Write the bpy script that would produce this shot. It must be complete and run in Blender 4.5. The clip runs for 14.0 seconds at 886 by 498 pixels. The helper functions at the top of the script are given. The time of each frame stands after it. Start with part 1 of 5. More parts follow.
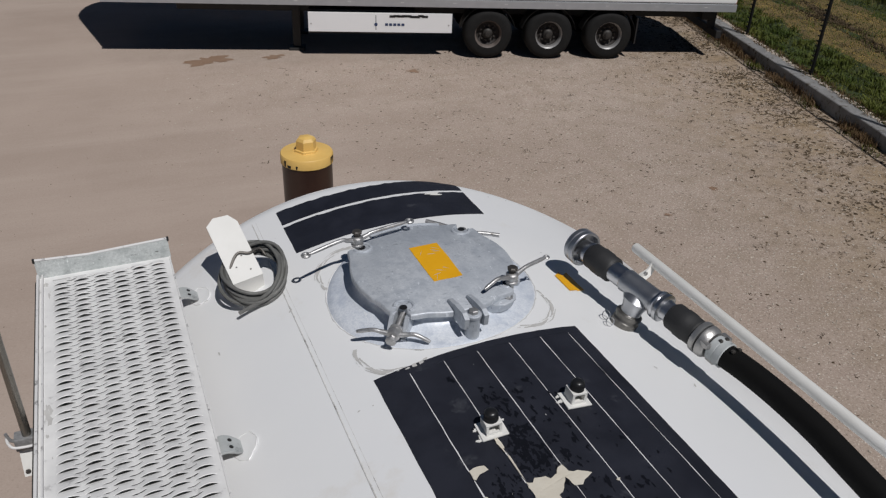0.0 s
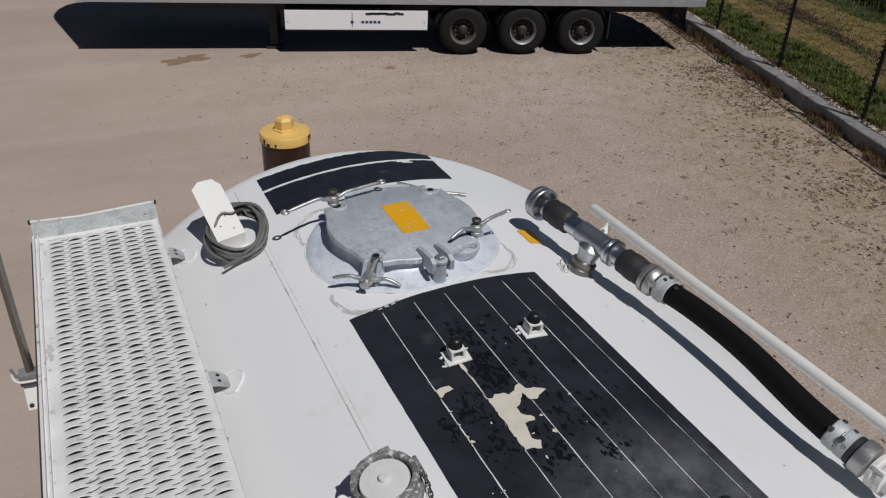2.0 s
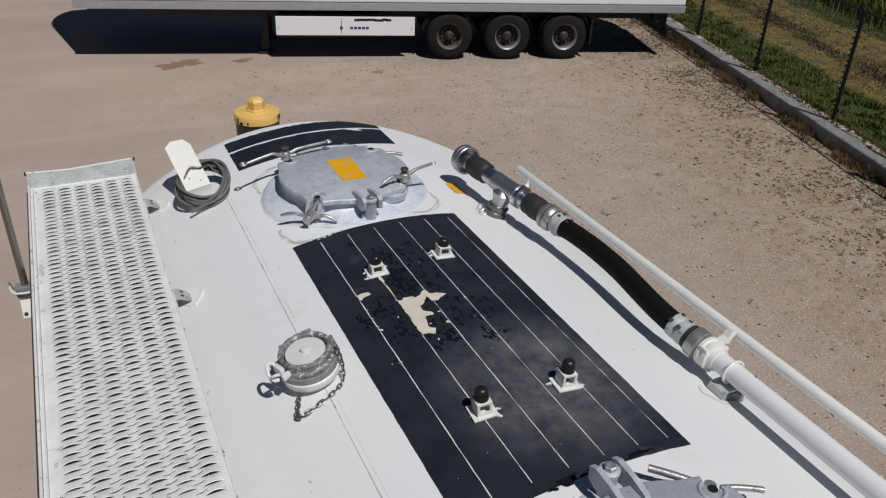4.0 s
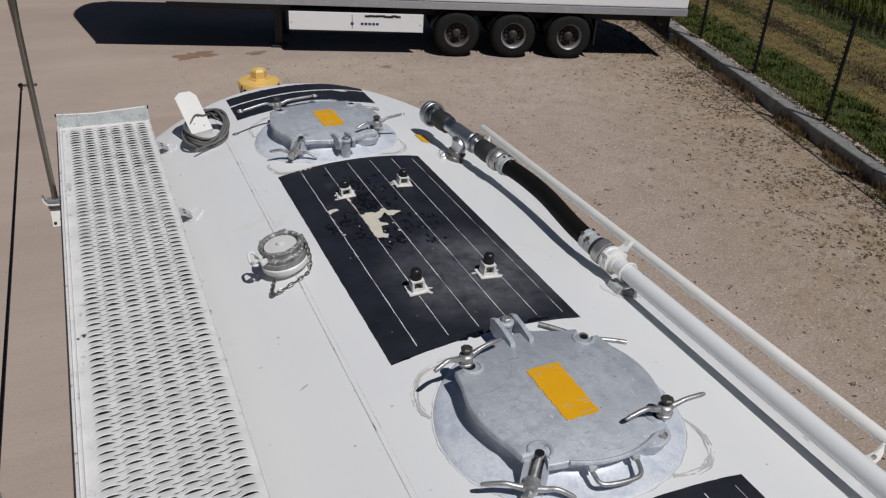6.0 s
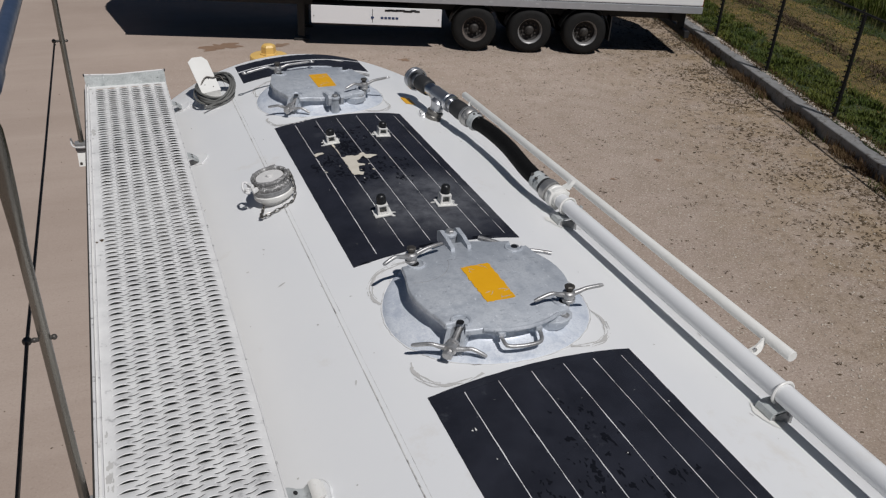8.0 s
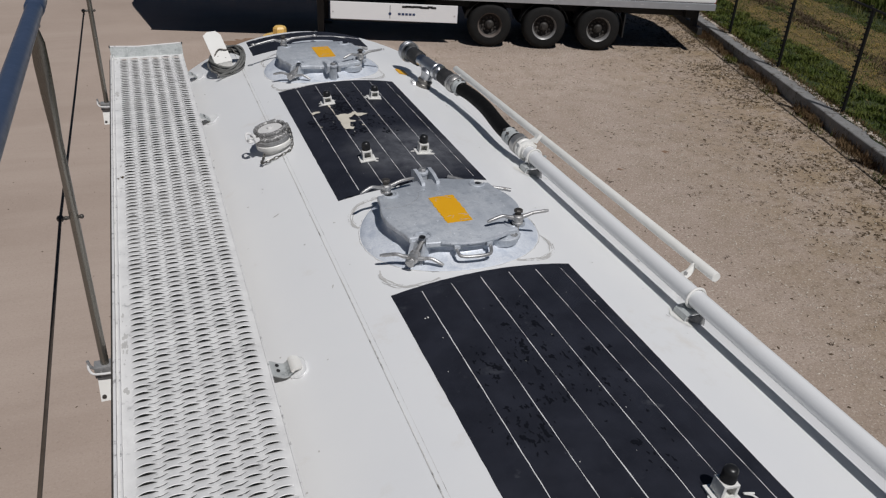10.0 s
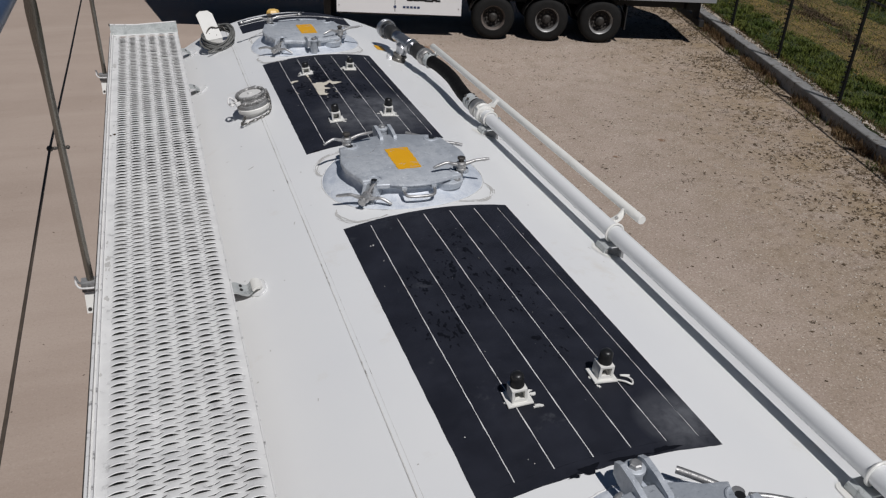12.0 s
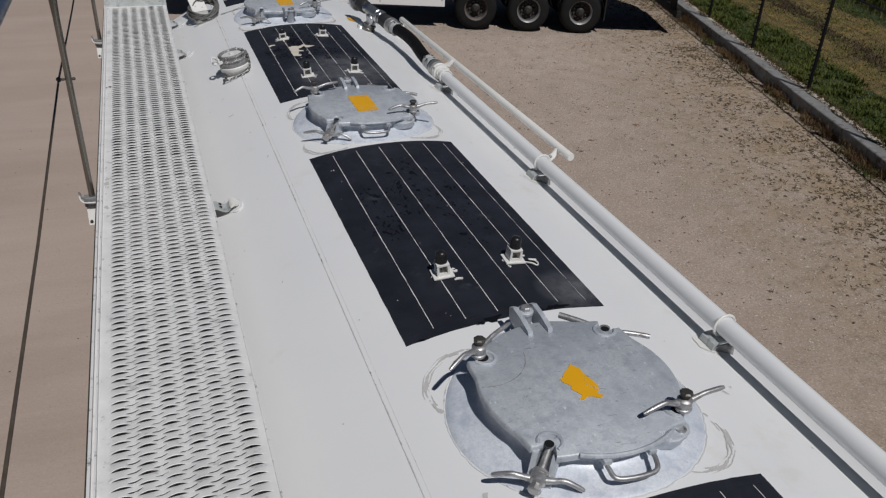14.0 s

########################################

- [Work to be completed]
Omit any images, then output the listing exactly.

- [Solution to this task]
Write the bpy script that would produce this shot. It must be complete and run in Blender 4.5. The clip runs for 14.0 seconds at 886 by 498 pixels. The helper functions at the top of the script are given. The time of each frame stands after it. Start with part 1 of 5. More parts follow.
0.0 s
2.0 s
4.0 s
6.0 s
8.0 s
10.0 s
12.0 s
14.0 s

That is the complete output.